The A310 was a shorter, longer-ranger aircraft than the 300, seating 218 in a two-class configuration.
The A300-600, meanwhile, introduced an improved wing featuring a recambered trailing edge.
The A300/A310 would spawn many variants, but two stand out as the most exciting.
There’s the Airbus A300 Zero-G, a reduced-gravity aircraft used for training astronauts. And then there’s the A300-600ST Beluga, a huge, whale-shaped cargo freight version of the A300-600, used to transport Airbus parts from factory to final assembly line.
“The legacy of the A-300 lies in the innovations and their applications … in the fields of composite structures, wing tips (for drag reduction), electrical signaling for secondary controls [and] control of center of gravity,” says Ruxandra Botez, Canada research chair in aircraft modeling and simulation technologies at the University of Quebec.
It was the first passenger aircraft to use composite materials, with fiber-reinforced plastic being used in its tail fin.
Its “successful demonstration of the wide body twin-jet configuration,” says Luigi Martinelli, associate professor of mechanical and aerospace engineering at Princeton University, led to it becoming “the de facto standard.”
“The wing design was quite advanced for the time as it is concurrent with the introduction of supercritical airfoils, and the adoption of other novel technologies,” he adds.
The introduction of a two-person cockpit eliminated the need for an on-board flight engineer, and it also pioneered fly-by-wire control, improving handling and safety.
Still in service
In 1977, the A300B4 became the first ETOPS-compliant aircraft. The draw for this with customers was that it qualified for extended twin-engine operations over water, offering more versatility in routing.
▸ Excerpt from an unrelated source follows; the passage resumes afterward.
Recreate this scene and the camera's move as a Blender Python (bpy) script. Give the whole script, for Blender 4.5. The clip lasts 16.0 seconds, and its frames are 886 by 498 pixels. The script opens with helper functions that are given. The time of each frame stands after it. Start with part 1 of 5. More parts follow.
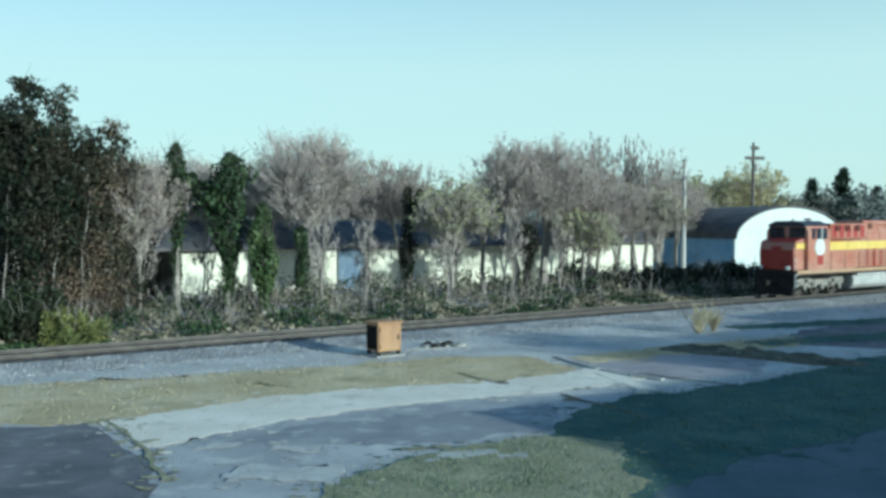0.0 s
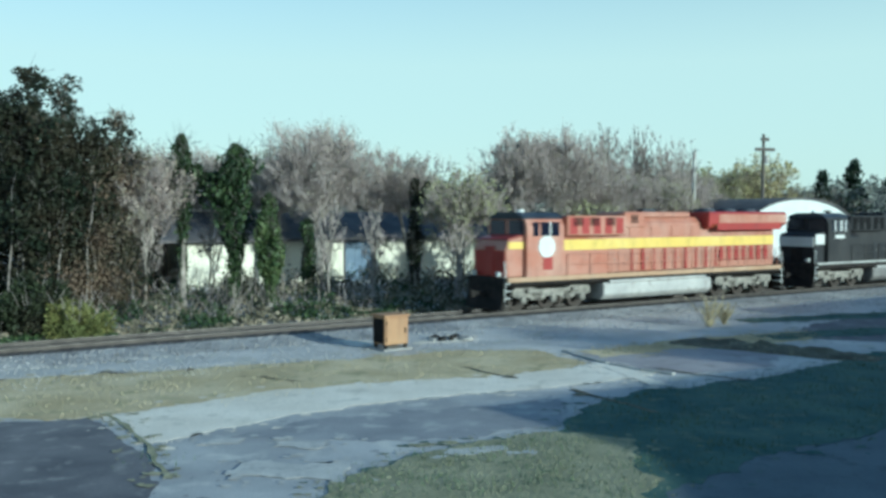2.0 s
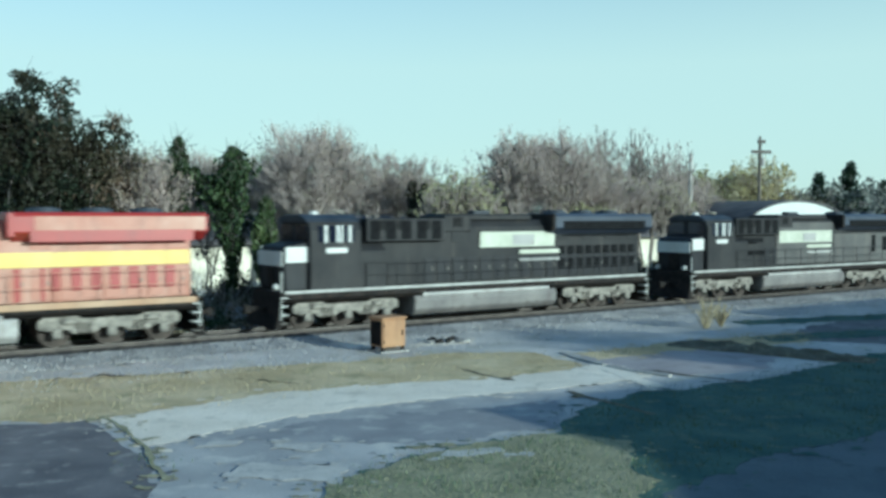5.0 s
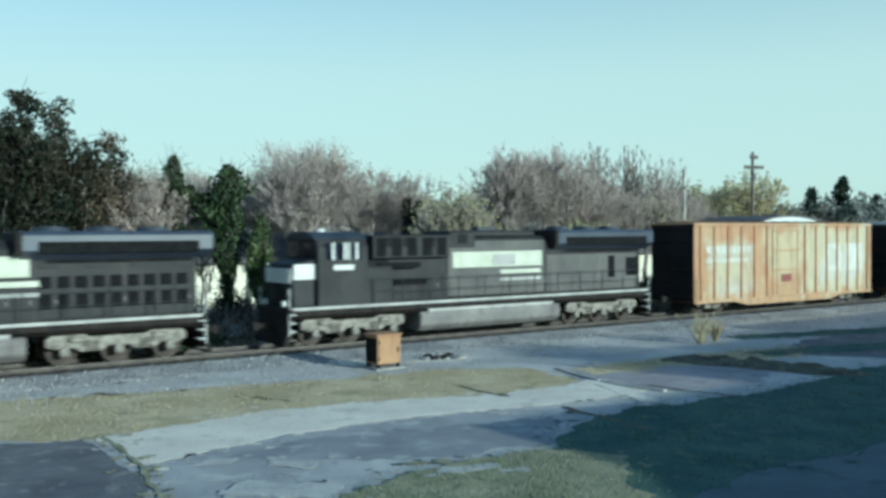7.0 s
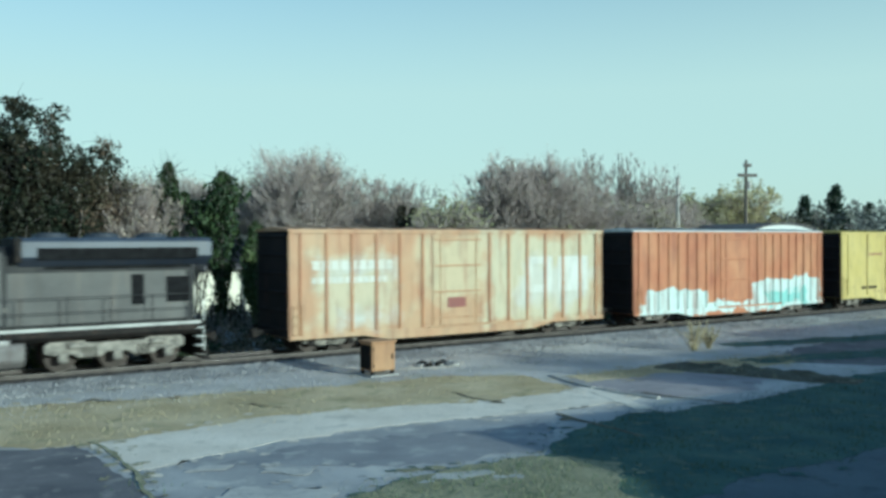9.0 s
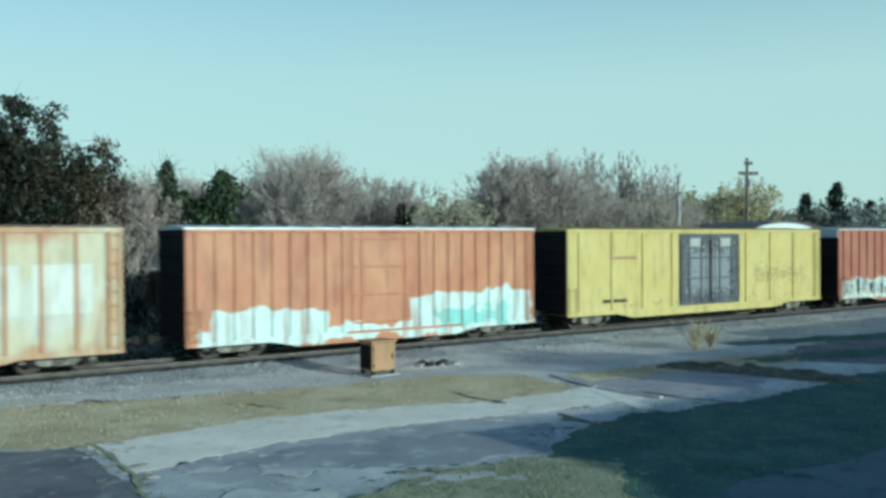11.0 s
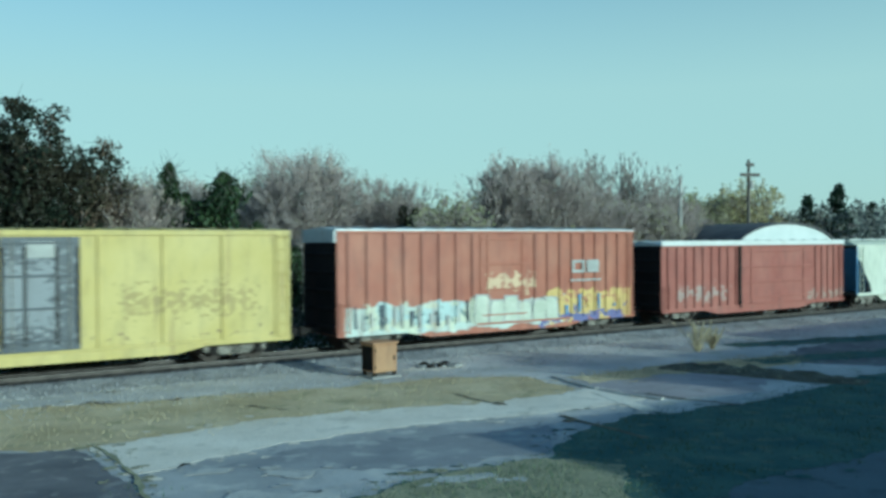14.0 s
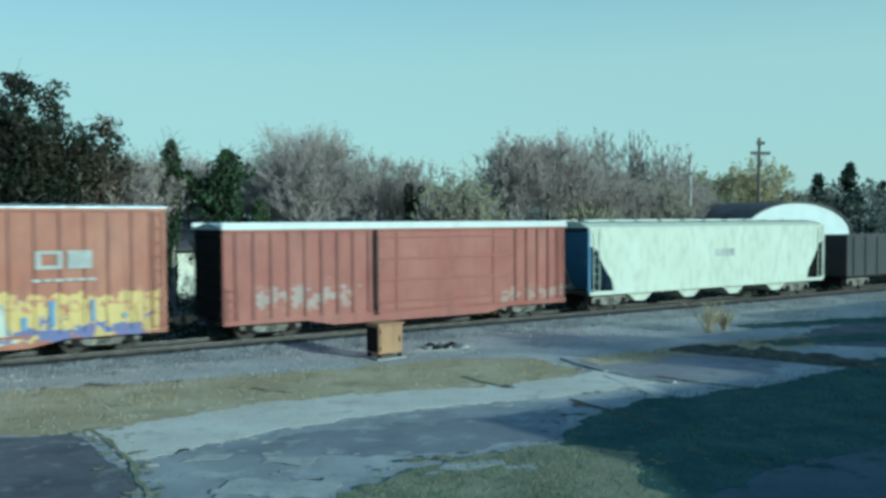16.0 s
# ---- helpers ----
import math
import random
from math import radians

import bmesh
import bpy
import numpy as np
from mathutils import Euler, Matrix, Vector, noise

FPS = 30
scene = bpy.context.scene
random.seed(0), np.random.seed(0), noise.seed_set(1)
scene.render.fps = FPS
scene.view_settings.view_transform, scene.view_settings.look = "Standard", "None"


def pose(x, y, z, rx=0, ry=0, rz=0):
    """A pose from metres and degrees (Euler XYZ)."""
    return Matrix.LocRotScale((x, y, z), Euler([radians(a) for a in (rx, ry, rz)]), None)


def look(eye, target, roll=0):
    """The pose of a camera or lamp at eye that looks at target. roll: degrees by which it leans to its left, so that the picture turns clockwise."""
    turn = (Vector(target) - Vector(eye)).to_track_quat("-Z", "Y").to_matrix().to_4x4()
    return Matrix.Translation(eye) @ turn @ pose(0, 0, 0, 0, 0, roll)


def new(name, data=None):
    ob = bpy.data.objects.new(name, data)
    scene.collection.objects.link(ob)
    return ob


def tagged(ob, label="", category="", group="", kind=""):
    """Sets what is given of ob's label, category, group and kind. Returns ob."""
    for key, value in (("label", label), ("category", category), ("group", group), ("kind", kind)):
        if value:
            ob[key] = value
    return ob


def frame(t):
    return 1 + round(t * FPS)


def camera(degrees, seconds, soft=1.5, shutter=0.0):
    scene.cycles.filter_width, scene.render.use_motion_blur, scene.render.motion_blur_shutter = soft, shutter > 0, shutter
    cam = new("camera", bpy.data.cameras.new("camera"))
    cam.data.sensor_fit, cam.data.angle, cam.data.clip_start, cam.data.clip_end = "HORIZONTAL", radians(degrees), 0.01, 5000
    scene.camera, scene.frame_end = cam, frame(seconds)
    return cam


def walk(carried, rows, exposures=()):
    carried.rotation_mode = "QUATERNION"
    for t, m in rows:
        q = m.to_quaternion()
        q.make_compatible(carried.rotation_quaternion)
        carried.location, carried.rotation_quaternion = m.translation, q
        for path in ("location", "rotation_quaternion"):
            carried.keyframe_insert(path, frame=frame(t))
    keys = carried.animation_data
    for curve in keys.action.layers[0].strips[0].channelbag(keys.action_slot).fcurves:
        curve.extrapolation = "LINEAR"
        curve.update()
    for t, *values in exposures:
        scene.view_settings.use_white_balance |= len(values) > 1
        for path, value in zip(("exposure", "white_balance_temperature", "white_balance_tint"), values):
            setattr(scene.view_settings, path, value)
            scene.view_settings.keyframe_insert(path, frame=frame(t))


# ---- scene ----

“The initial shortcoming of the project was probably a lack of understanding of the market,” says Martinelli. “I think it is fair to say that the A300 was saved by the ETOPS certification, which opened up a viable market for the plane.”
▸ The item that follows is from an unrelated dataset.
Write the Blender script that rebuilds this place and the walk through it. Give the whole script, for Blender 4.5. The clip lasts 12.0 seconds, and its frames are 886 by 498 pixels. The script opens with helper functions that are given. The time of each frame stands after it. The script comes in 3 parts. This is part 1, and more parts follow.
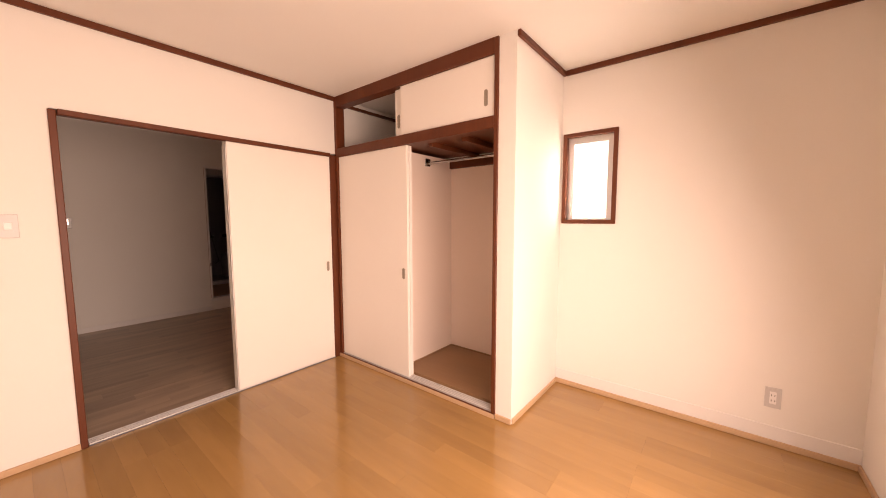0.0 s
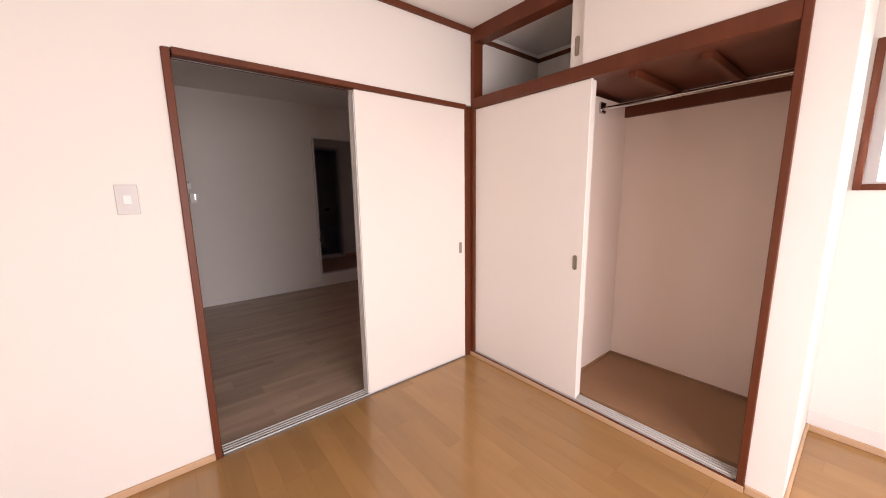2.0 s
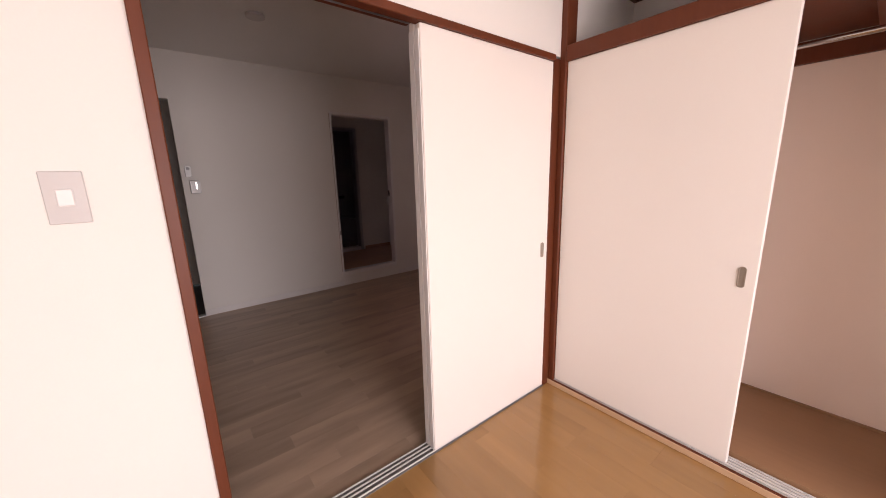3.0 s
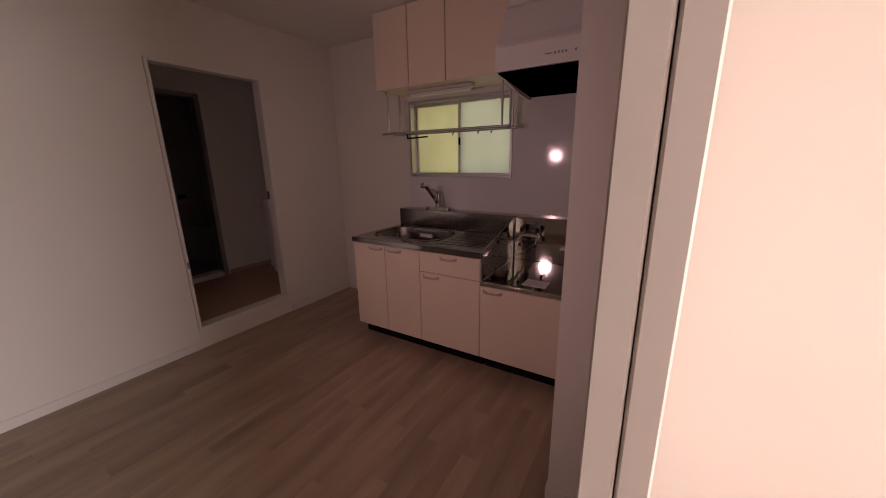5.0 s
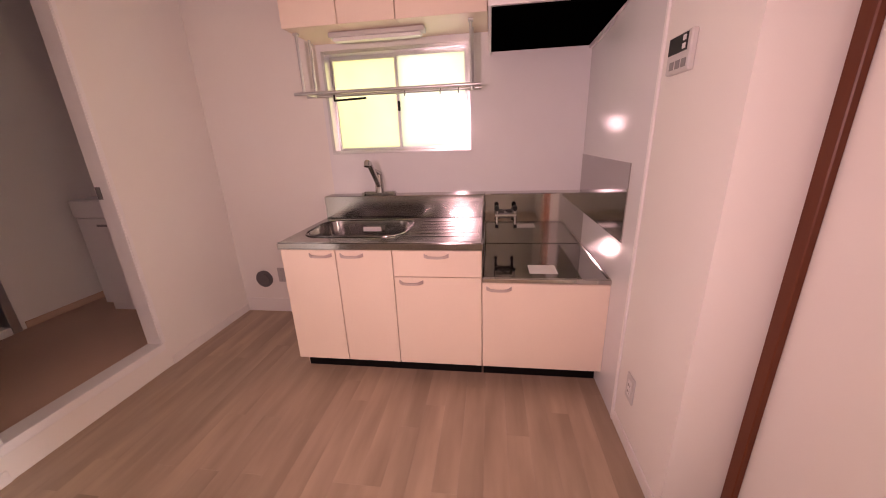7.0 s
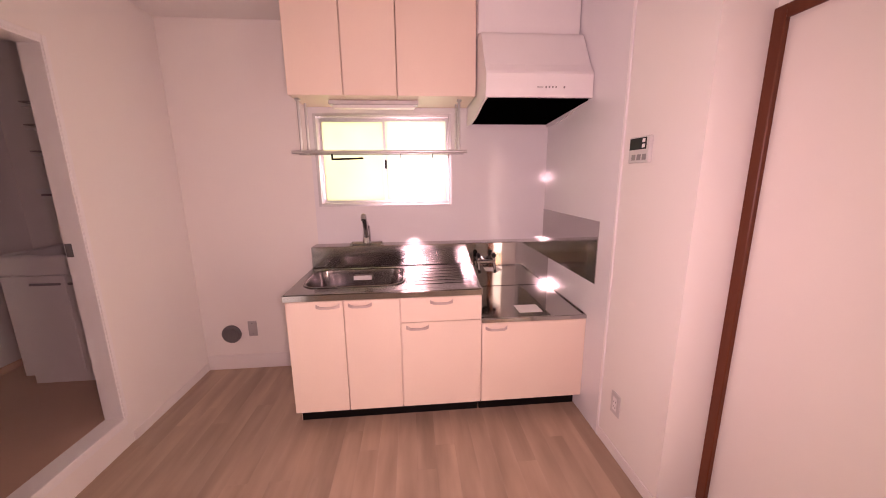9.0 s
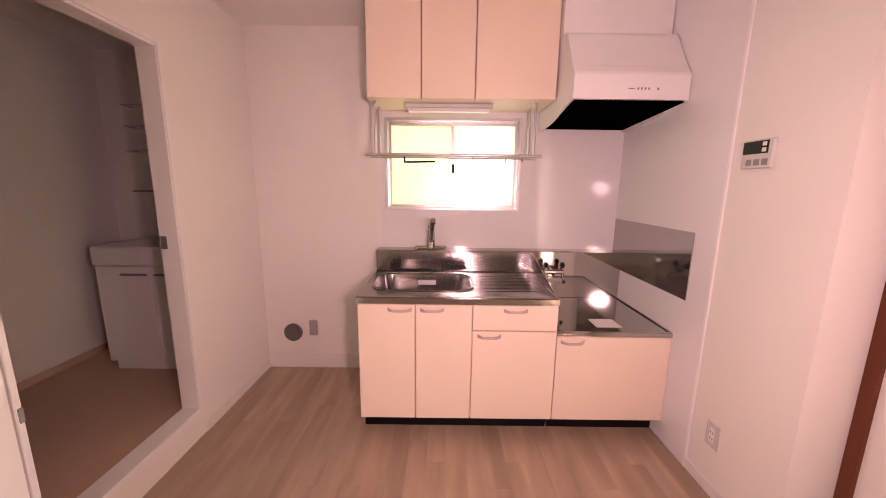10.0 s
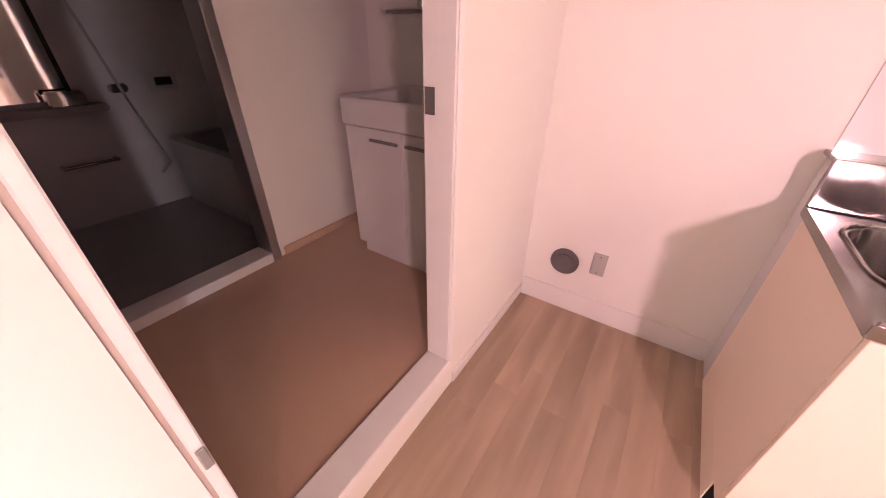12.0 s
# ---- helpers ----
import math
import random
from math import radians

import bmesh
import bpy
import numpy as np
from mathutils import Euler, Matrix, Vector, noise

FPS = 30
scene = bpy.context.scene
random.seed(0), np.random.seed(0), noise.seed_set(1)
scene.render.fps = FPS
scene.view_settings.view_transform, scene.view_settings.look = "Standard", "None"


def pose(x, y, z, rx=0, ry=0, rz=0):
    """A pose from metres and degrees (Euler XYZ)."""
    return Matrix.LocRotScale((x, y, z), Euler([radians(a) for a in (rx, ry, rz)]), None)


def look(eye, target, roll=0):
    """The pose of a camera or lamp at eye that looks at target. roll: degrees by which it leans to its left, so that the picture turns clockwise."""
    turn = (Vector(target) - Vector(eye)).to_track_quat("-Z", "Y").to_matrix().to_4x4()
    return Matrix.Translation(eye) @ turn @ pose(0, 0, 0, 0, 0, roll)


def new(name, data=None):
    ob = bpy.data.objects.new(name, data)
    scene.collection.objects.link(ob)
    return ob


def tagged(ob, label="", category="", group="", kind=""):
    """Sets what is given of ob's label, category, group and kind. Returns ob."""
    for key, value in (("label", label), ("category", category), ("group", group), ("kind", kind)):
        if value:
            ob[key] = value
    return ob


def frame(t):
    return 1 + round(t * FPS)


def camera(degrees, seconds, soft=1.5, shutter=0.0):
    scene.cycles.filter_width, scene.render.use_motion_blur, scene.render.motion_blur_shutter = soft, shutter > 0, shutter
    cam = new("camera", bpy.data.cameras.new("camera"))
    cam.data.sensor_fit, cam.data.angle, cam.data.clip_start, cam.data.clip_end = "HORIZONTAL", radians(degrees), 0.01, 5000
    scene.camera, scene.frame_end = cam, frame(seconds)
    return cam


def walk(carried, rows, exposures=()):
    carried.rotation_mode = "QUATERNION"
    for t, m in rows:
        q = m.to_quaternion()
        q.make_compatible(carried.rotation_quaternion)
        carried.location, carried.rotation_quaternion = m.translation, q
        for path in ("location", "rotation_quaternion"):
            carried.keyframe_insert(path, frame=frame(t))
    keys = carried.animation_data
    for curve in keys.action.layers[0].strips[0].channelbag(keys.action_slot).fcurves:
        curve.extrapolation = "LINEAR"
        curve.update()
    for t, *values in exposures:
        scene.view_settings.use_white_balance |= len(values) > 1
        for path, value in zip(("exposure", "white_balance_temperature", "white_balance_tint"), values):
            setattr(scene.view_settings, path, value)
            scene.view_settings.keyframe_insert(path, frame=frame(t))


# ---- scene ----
cam = camera(104.1, 12.0, soft=1.0)

PATH = [
    (0, (-1.877, -2.742, 1.295), (-0.323, -1.496, 1.116), -0.1),
    (0.5, (-1.874, -2.716, 1.291), (-0.364, -1.419, 1.101), 0.4),
    (1, (-1.886, -2.511, 1.265), (-0.455, -1.131, 1.04), 0.3),
    (1.5, (-1.888, -2.193, 1.273), (-0.554, -0.729, 0.994), -0.2),
    (2, (-1.784, -1.871, 1.272), (-0.547, -0.334, 0.945), -0.8),
    (2.5, (-1.737, -1.507, 1.284), (-0.561, 0.064, 0.898), -1.6),
    (4.5, (-1.414, -0.21, 1.28), (0.094, 1.006, 0.782), -1.5),
    (5, (-1.239, 0.033, 1.349), (0.417, 1.039, 0.853), -0.9),
    (5.5, (-1.096, 0.189, 1.341), (0.674, 0.977, 0.846), -0.7),
    (6, (-1.027, 0.335, 1.332), (0.807, 0.936, 0.808), -1.1),
    (6.5, (-1.006, 0.603, 1.306), (0.865, 1.029, 0.742), -1.9),
    (8.5, (-1.104, 1.207, 1.286), (0.809, 1.091, 0.714), -0.6),
    (9, (-1.199, 1.257, 1.401), (0.752, 1.085, 0.999), -0.6),
    (9.5, (-1.225, 1.373, 1.401), (0.745, 1.221, 1.091), -0.2),
    (10, (-1.134, 1.496, 1.368), (0.835, 1.496, 1.019), 0.7),
    (10.5, (-0.906, 1.663, 1.357), (1.005, 1.973, 0.853), 1.1),
    (11, (-0.696, 1.907, 1.308), (1.08, 2.528, 0.63), 0.8),
    (11.5, (-0.447, 2.132, 1.267), (1.166, 2.934, 0.399), 1.2),
    (12, (-0.201, 2.341, 1.223), (1.224, 3.271, 0.171), 0.8),
]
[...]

Guillaume Faury, the CEO of Airbus, said in a statement marking the 50th anniversary, that Airbus “has been a showcase of European integration.”
While the collaborate European project it was unveiled alongside, the Concorde, has captured the public imagination more, the A300 has made its mark as a reliable workhorse.
By the time construction of the A300 ceased in 2007, 561 had been made. Many are still in service today.
Today, they’re mostly used as freight aircraft, with UPS Airlines and FedEx Express its biggest operators.
UPS Airlines Captain Mark Melder tells CNN Travel, “As a captain on the A300 for 17 years, I am a true fan and advocate for the aircraft. Its reliability, performance and comfort have proven it to be a pilot’s aircraft.
“Things are only going to get better for those of us that fly the A300, as we are in the process of modernizing the flight deck. This will keep us flying this tremendous aircraft well into the future.”